╭──

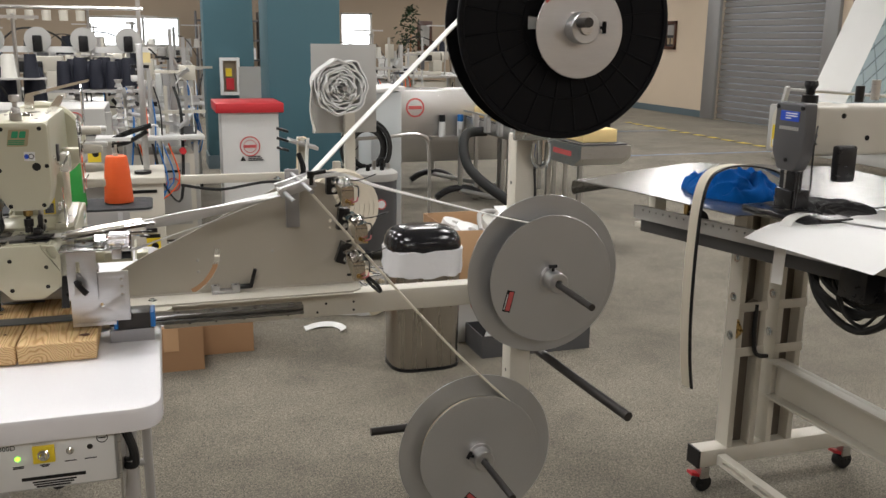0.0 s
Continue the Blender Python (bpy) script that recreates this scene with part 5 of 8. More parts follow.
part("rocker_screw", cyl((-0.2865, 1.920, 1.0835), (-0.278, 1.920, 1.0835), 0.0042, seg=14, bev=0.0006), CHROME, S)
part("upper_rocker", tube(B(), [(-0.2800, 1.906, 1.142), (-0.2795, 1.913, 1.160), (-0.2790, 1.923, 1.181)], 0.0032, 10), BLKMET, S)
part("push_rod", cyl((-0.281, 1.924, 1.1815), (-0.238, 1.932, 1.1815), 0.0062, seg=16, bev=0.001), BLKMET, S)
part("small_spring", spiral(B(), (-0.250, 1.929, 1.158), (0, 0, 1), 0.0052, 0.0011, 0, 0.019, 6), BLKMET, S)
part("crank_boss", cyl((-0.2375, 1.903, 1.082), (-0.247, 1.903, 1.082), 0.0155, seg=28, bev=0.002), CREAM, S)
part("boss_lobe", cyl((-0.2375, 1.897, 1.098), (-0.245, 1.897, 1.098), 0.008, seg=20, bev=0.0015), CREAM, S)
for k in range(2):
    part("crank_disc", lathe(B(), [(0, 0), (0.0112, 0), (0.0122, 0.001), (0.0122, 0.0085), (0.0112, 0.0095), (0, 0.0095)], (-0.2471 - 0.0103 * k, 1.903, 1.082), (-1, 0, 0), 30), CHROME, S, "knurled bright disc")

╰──
╭──

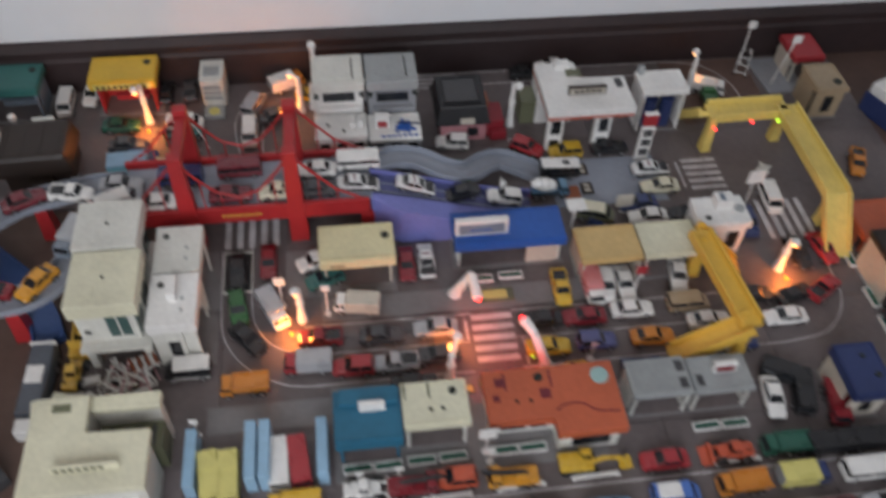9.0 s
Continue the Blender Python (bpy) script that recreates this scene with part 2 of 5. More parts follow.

╰──

### [Task directions]
Repeat exactly the lines from the one that contains "8. More parts follow." through the one that contains "(0, 0.0095)], (-0.2471", and only those.

### [Result for this exercise]
Continue the Blender Python (bpy) script that recreates this scene with part 5 of 8. More parts follow.
part("rocker_screw", cyl((-0.2865, 1.920, 1.0835), (-0.278, 1.920, 1.0835), 0.0042, seg=14, bev=0.0006), CHROME, S)
part("upper_rocker", tube(B(), [(-0.2800, 1.906, 1.142), (-0.2795, 1.913, 1.160), (-0.2790, 1.923, 1.181)], 0.0032, 10), BLKMET, S)
part("push_rod", cyl((-0.281, 1.924, 1.1815), (-0.238, 1.932, 1.1815), 0.0062, seg=16, bev=0.001), BLKMET, S)
part("small_spring", spiral(B(), (-0.250, 1.929, 1.158), (0, 0, 1), 0.0052, 0.0011, 0, 0.019, 6), BLKMET, S)
part("crank_boss", cyl((-0.2375, 1.903, 1.082), (-0.247, 1.903, 1.082), 0.0155, seg=28, bev=0.002), CREAM, S)
part("boss_lobe", cyl((-0.2375, 1.897, 1.098), (-0.245, 1.897, 1.098), 0.008, seg=20, bev=0.0015), CREAM, S)
for k in range(2):
    part("crank_disc", lathe(B(), [(0, 0), (0.0112, 0), (0.0122, 0.001), (0.0122, 0.0085), (0.0112, 0.0095), (0, 0.0095)], (-0.2471 - 0.0103 * k, 1.903, 1.082), (-1, 0, 0), 30), CHROME, S, "knurled bright disc")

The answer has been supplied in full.